Zu den „Gründen für eine Hilfebedürftigkeit trotz Erwerbstätigkeit“ schreibt die Verwaltung: „ Nicht zuletzt ist die wachsende Zahl der Leistungsberechtigten, die trotz Einkommen bedürftig bleiben auf ein im Landesvergleich niedriges Einkommensniveau und steigende Mieten und Mietnebenkosten zurückzuführen. Nur rund der Hälfte der Personen, die durch das Jobcenter in Arbeit vermittelt werden, gelingt es, durch ihr Erwerbseinkommen ihre Bedürftigkeit zu beenden. Die andere Hälfte bleibt weiterhin im Leistungsbezug.“ Dies weist auf die Qualität der Arbeitsplätze hin, auf die vermittelt wird: 936 Personen können selbst bei Vollzeitarbeit nicht ohne Hilfe auskommen. Auch bei den Aufstocker*innen gilt im Übrigen, dass fast 2.000 seit mehr als vier Jahren im Leistungsbezug sind.

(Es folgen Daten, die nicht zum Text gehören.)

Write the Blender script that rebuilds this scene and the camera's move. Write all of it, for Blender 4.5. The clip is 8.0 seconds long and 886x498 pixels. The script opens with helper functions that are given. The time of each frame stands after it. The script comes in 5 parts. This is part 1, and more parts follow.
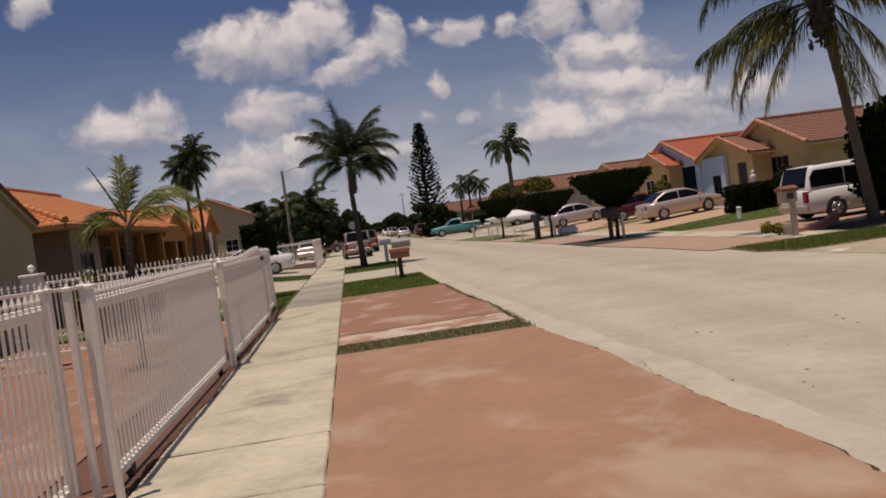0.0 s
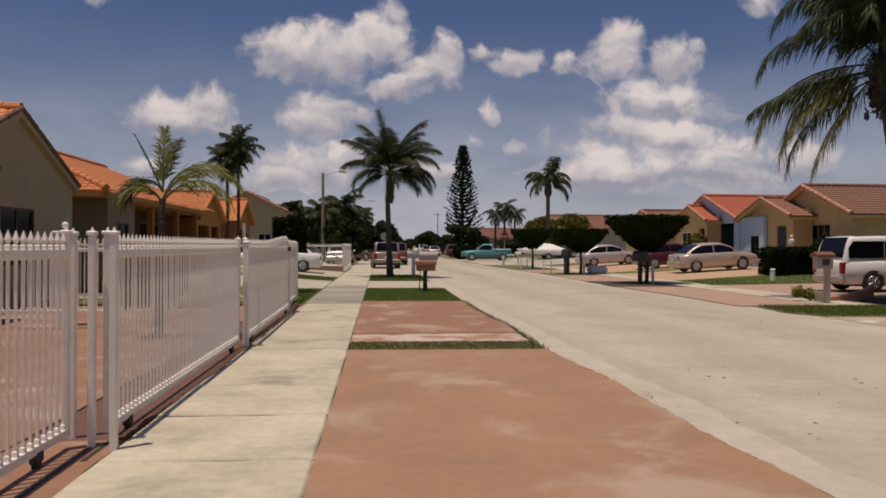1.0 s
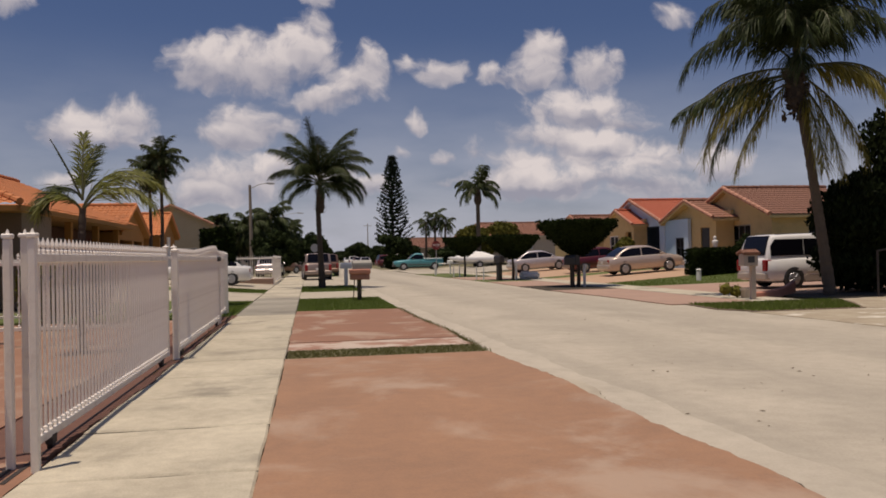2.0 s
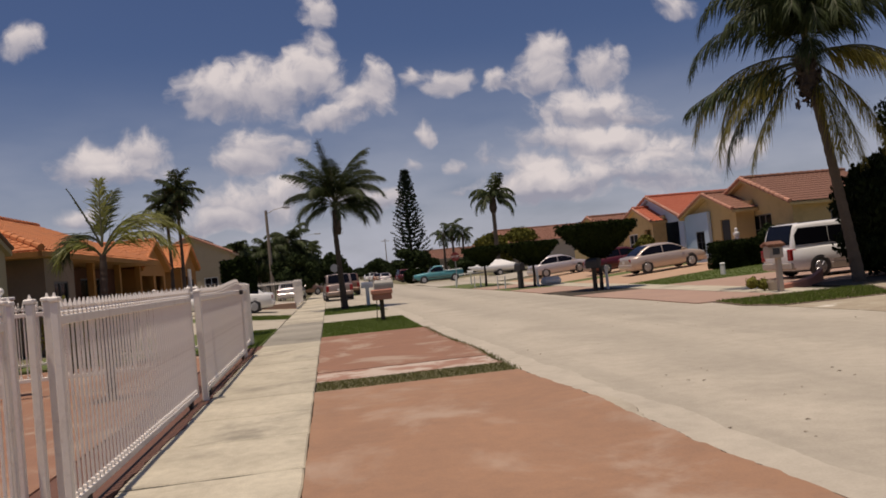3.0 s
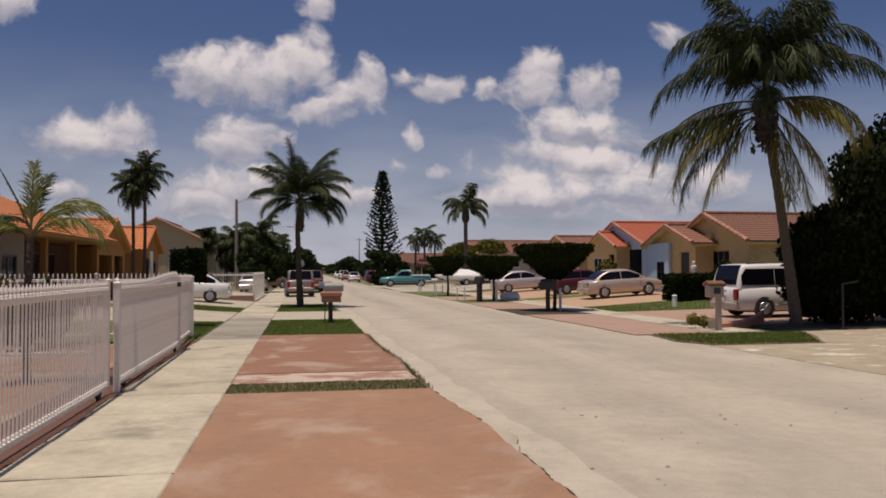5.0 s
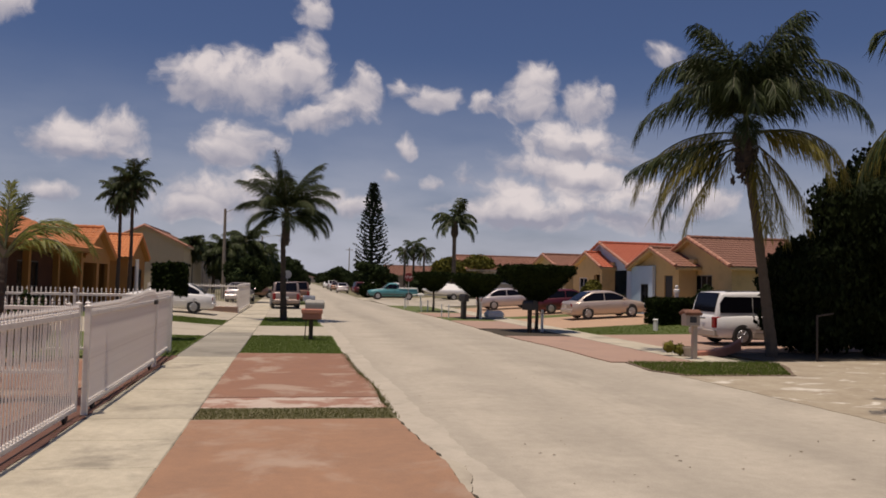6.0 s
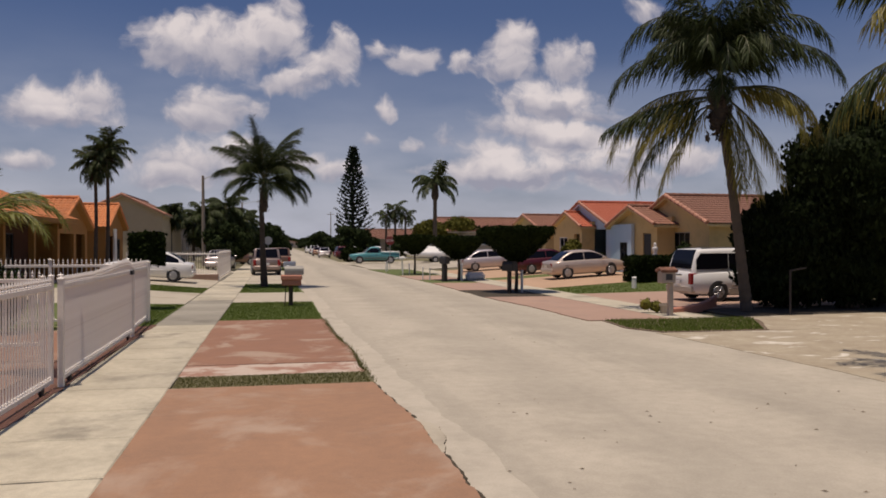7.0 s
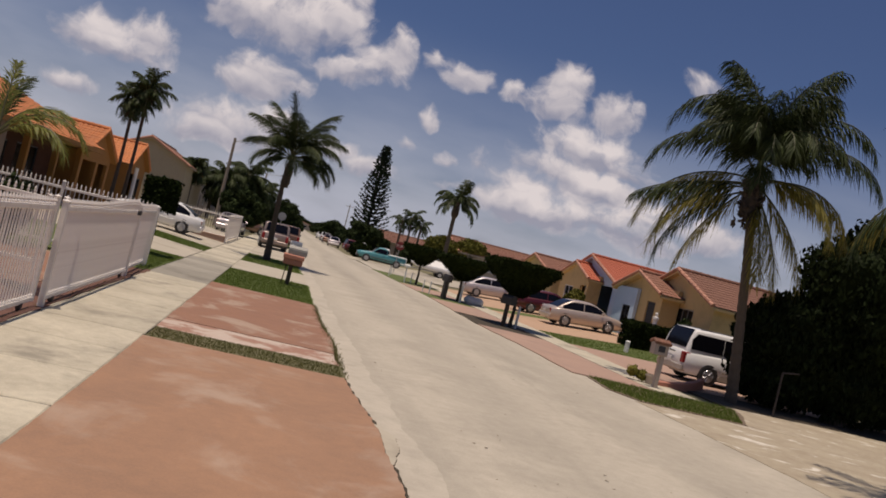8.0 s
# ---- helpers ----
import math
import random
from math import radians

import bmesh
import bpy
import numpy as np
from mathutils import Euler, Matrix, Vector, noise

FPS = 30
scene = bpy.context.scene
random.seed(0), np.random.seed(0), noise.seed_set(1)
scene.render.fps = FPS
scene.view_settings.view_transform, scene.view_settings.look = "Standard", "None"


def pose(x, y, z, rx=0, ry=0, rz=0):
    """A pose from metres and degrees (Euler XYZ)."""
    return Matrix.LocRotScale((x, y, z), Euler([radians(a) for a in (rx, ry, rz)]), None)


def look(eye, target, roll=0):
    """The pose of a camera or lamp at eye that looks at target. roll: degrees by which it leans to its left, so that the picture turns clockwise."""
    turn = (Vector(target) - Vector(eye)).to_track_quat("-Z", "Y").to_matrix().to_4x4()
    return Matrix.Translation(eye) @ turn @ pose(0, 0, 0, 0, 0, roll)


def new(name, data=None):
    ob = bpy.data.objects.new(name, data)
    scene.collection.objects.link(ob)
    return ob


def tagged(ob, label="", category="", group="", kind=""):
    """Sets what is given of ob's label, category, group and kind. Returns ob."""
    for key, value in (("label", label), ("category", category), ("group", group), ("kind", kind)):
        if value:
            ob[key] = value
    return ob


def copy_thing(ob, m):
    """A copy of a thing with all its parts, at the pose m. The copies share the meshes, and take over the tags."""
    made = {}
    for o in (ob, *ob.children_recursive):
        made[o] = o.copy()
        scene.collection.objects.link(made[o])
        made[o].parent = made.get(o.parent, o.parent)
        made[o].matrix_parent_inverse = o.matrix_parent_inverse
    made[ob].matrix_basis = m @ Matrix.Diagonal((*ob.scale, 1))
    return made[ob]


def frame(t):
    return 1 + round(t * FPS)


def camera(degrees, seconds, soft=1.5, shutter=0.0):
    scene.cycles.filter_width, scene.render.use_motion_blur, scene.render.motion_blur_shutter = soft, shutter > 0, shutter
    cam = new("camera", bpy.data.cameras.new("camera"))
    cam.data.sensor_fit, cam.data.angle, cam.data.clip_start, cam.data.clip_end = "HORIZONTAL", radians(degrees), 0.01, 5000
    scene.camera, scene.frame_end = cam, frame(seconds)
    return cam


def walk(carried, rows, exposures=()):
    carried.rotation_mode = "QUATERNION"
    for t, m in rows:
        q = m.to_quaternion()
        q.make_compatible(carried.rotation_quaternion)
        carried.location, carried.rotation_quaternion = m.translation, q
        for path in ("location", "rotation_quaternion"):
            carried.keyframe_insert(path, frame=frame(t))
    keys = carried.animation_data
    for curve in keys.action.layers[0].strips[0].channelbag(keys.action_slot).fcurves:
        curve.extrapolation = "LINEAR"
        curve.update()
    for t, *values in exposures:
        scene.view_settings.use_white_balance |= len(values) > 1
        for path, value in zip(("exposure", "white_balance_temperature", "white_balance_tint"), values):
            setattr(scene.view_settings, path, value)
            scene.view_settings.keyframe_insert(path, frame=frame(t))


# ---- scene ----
cam = camera(59.0, 8.0, soft=1.75)
PATH = [
    (0, (0.388, 0.832, 1.732), (0.622, 2.817, 1.66), -7.65),
    (0.5, (0.361, 0.781, 1.596), (0.549, 2.767, 1.452), -2.65),
    (1, (0.448, 0.799, 1.514), (0.61, 2.792, 1.507), 0.3),
    (1.5, (0.502, 0.803, 1.363), (0.778, 2.782, 1.445), 1.6),
    (1.7, (0.413, 0.94, 1.351), (0.729, 2.915, 1.374), 0.3),
    (2.8, (0.305, 1.111, 1.601), (0.602, 3.088, 1.624), -4.3),
    (3, (0.335, 1.142, 1.568), (0.629, 3.12, 1.614), -5.4),
    (3.5, (0.531, 0.995, 1.634), (0.861, 2.967, 1.709), -3.3),
    (4, (0.756, 0.954, 1.652), (1.107, 2.923, 1.656), 1.2),
    (4.5, (0.919, 0.92, 1.561), (1.266, 2.888, 1.622), -0.6),
    (5.8, (1.295, 0.644, 2.067), (1.668, 2.608, 2.111), 1.3),
    (6, (1.342, 0.61, 2.036), (1.717, 2.573, 2.12), 1.4),
    (6.5, (1.402, 0.577, 1.996), (1.816, 2.533, 2.022), 0.5),
    (7, (1.472, 0.533, 2.066), (1.892, 2.488, 2.054), 0.1),
    (7.5, (1.524, 0.569, 2.022), (1.923, 2.528, 2.079), 0.8),
    (8, (1.566, 0.588, 2.057), (1.957, 2.549, 2.086), 14.2),
]
walk(cam, [(t, look(eye, target, roll)) for t, eye, target, roll in PATH], [(0.0, -0.45, 7650, 17.0), (2.0, -0.43, 7550, 17.0), (6.0, -0.39, 7400, 17.5), (8.0, -0.40, 7400, 17.5)])

# ---- world, sun and exposure ----
SUN_FROM = Vector((-0.125, -0.095, 0.985)).normalized()


def node(tree, kind, **values):
    n = tree.nodes.new(kind)
    for key, value in values.items():
        setattr(n, key, value)
    return n


def wire(tree, a, b):
    tree.links.new(a, b)


def calc(tree, op, a, b=None, c=None):
    """A maths node of sockets or numbers; gives its output."""
    n = tree.nodes.new("ShaderNodeMath")
    n.operation = op
    for i, v in enumerate((a, b, c)):
        if v is None:
            continue
        if isinstance(v, (int, float)):
            n.inputs[i].default_value = v
        else:
            tree.links.new(v, n.inputs[i])
    return n.outputs[0]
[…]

All diese Zahlen machen deutlich: Die Armutsbekämpfung ist und bliebt in Mannheim eine zentrale kommunale Aufgabe mit Konsequenzen für die Wohnungs-, Bildungs- und Mobilitätspolitik. Die „soziale Stadt“ steht vor großen Aufgaben. Sonst bleibt Mannheim Armutsmetropole.
(Thomas Trüper, Stadtrat DIE LINKE)
(Quelle: Vorlage 274/2017 „Jobcenter Mannheim: Zielerreichung und Finanzabschluss 2016 | Zielvereinbarungsprozess und Finanz- und Stellenplan 2017 | Geplante Eingliederungsmaßnahmen 2017“, besonders Seiten 8 – 14).